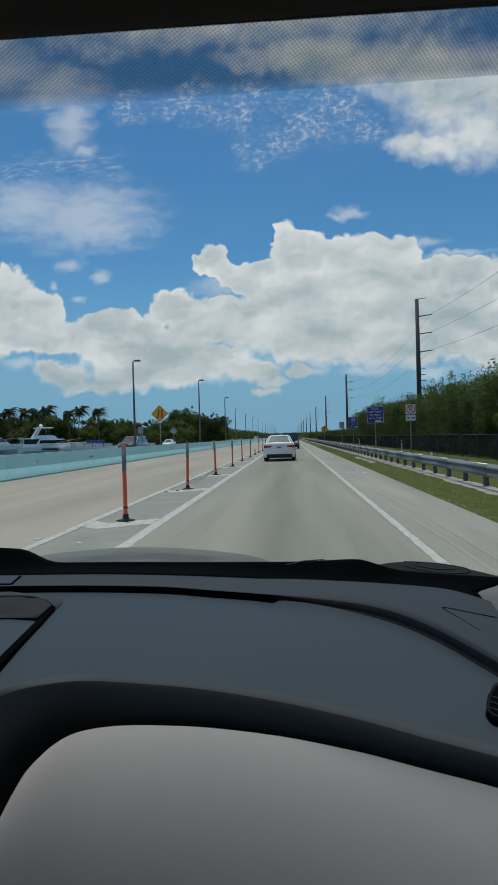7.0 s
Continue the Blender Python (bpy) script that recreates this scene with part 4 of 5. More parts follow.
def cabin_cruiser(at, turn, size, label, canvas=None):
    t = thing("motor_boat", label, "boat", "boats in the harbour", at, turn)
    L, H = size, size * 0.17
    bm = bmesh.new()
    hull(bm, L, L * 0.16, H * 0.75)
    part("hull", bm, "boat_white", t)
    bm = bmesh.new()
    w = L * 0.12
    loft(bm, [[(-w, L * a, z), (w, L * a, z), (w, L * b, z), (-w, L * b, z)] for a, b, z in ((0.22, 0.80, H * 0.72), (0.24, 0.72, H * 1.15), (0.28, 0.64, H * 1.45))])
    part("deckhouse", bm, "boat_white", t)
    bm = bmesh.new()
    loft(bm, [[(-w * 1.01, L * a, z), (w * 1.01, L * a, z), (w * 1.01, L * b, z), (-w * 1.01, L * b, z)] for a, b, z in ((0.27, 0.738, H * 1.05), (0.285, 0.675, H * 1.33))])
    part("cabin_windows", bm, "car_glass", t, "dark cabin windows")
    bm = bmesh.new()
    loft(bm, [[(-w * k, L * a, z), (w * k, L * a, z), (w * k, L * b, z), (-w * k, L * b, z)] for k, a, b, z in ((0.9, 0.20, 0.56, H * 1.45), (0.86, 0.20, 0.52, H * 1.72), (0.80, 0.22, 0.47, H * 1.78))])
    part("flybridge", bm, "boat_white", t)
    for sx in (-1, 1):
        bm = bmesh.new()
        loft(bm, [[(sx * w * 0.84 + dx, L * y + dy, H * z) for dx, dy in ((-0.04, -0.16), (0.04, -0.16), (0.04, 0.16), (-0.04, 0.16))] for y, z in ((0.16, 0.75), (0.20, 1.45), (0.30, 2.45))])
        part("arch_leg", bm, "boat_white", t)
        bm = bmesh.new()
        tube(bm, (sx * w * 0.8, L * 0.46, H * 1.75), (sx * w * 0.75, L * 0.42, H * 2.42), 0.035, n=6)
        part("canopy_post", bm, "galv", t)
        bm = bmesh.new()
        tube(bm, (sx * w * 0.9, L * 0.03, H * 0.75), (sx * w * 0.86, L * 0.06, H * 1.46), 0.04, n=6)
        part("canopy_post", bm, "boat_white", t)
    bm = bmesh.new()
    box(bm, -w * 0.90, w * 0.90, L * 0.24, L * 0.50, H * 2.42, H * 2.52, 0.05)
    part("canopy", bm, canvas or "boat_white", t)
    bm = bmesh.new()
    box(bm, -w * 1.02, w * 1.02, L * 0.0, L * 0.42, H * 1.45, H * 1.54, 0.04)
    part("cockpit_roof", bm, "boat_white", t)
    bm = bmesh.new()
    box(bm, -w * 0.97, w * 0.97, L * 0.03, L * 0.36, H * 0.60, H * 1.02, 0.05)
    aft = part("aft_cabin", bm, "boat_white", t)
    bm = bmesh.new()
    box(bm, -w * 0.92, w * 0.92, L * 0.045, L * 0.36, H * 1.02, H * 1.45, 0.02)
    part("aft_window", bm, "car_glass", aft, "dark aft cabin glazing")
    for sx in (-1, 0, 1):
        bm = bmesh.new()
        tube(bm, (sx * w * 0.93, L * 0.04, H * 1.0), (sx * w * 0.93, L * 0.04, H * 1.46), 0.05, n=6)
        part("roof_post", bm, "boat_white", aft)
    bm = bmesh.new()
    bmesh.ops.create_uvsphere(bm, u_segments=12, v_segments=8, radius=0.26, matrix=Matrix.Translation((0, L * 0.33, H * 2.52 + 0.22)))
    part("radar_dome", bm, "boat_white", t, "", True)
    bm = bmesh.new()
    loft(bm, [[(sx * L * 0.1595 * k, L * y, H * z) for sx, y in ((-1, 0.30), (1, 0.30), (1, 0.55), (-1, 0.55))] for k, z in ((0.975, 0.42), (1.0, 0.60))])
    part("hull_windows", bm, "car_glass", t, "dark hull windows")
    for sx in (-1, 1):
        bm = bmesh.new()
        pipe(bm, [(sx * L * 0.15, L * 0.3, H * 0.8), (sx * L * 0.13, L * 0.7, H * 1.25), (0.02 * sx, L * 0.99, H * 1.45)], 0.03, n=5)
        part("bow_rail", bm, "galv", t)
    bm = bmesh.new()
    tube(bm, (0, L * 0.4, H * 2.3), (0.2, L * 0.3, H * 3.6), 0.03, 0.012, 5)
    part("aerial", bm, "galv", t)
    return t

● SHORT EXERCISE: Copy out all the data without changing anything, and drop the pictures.

● ANSWER BELOW:
7.0 s
Continue the Blender Python (bpy) script that recreates this scene with part 4 of 5. More parts follow.
def cabin_cruiser(at, turn, size, label, canvas=None):
    t = thing("motor_boat", label, "boat", "boats in the harbour", at, turn)
    L, H = size, size * 0.17
    bm = bmesh.new()
    hull(bm, L, L * 0.16, H * 0.75)
    part("hull", bm, "boat_white", t)
    bm = bmesh.new()
    w = L * 0.12
    loft(bm, [[(-w, L * a, z), (w, L * a, z), (w, L * b, z), (-w, L * b, z)] for a, b, z in ((0.22, 0.80, H * 0.72), (0.24, 0.72, H * 1.15), (0.28, 0.64, H * 1.45))])
    part("deckhouse", bm, "boat_white", t)
    bm = bmesh.new()
    loft(bm, [[(-w * 1.01, L * a, z), (w * 1.01, L * a, z), (w * 1.01, L * b, z), (-w * 1.01, L * b, z)] for a, b, z in ((0.27, 0.738, H * 1.05), (0.285, 0.675, H * 1.33))])
    part("cabin_windows", bm, "car_glass", t, "dark cabin windows")
    bm = bmesh.new()
    loft(bm, [[(-w * k, L * a, z), (w * k, L * a, z), (w * k, L * b, z), (-w * k, L * b, z)] for k, a, b, z in ((0.9, 0.20, 0.56, H * 1.45), (0.86, 0.20, 0.52, H * 1.72), (0.80, 0.22, 0.47, H * 1.78))])
    part("flybridge", bm, "boat_white", t)
    for sx in (-1, 1):
        bm = bmesh.new()
        loft(bm, [[(sx * w * 0.84 + dx, L * y + dy, H * z) for dx, dy in ((-0.04, -0.16), (0.04, -0.16), (0.04, 0.16), (-0.04, 0.16))] for y, z in ((0.16, 0.75), (0.20, 1.45), (0.30, 2.45))])
        part("arch_leg", bm, "boat_white", t)
        bm = bmesh.new()
        tube(bm, (sx * w * 0.8, L * 0.46, H * 1.75), (sx * w * 0.75, L * 0.42, H * 2.42), 0.035, n=6)
        part("canopy_post", bm, "galv", t)
        bm = bmesh.new()
        tube(bm, (sx * w * 0.9, L * 0.03, H * 0.75), (sx * w * 0.86, L * 0.06, H * 1.46), 0.04, n=6)
        part("canopy_post", bm, "boat_white", t)
    bm = bmesh.new()
    box(bm, -w * 0.90, w * 0.90, L * 0.24, L * 0.50, H * 2.42, H * 2.52, 0.05)
    part("canopy", bm, canvas or "boat_white", t)
    bm = bmesh.new()
    box(bm, -w * 1.02, w * 1.02, L * 0.0, L * 0.42, H * 1.45, H * 1.54, 0.04)
    part("cockpit_roof", bm, "boat_white", t)
    bm = bmesh.new()
    box(bm, -w * 0.97, w * 0.97, L * 0.03, L * 0.36, H * 0.60, H * 1.02, 0.05)
    aft = part("aft_cabin", bm, "boat_white", t)
    bm = bmesh.new()
    box(bm, -w * 0.92, w * 0.92, L * 0.045, L * 0.36, H * 1.02, H * 1.45, 0.02)
    part("aft_window", bm, "car_glass", aft, "dark aft cabin glazing")
    for sx in (-1, 0, 1):
        bm = bmesh.new()
        tube(bm, (sx * w * 0.93, L * 0.04, H * 1.0), (sx * w * 0.93, L * 0.04, H * 1.46), 0.05, n=6)
        part("roof_post", bm, "boat_white", aft)
    bm = bmesh.new()
    bmesh.ops.create_uvsphere(bm, u_segments=12, v_segments=8, radius=0.26, matrix=Matrix.Translation((0, L * 0.33, H * 2.52 + 0.22)))
    part("radar_dome", bm, "boat_white", t, "", True)
    bm = bmesh.new()
    loft(bm, [[(sx * L * 0.1595 * k, L * y, H * z) for sx, y in ((-1, 0.30), (1, 0.30), (1, 0.55), (-1, 0.55))] for k, z in ((0.975, 0.42), (1.0, 0.60))])
    part("hull_windows", bm, "car_glass", t, "dark hull windows")
    for sx in (-1, 1):
        bm = bmesh.new()
        pipe(bm, [(sx * L * 0.15, L * 0.3, H * 0.8), (sx * L * 0.13, L * 0.7, H * 1.25), (0.02 * sx, L * 0.99, H * 1.45)], 0.03, n=5)
        part("bow_rail", bm, "galv", t)
    bm = bmesh.new()
    tube(bm, (0, L * 0.4, H * 2.3), (0.2, L * 0.3, H * 3.6), 0.03, 0.012, 5)
    part("aerial", bm, "galv", t)
    return t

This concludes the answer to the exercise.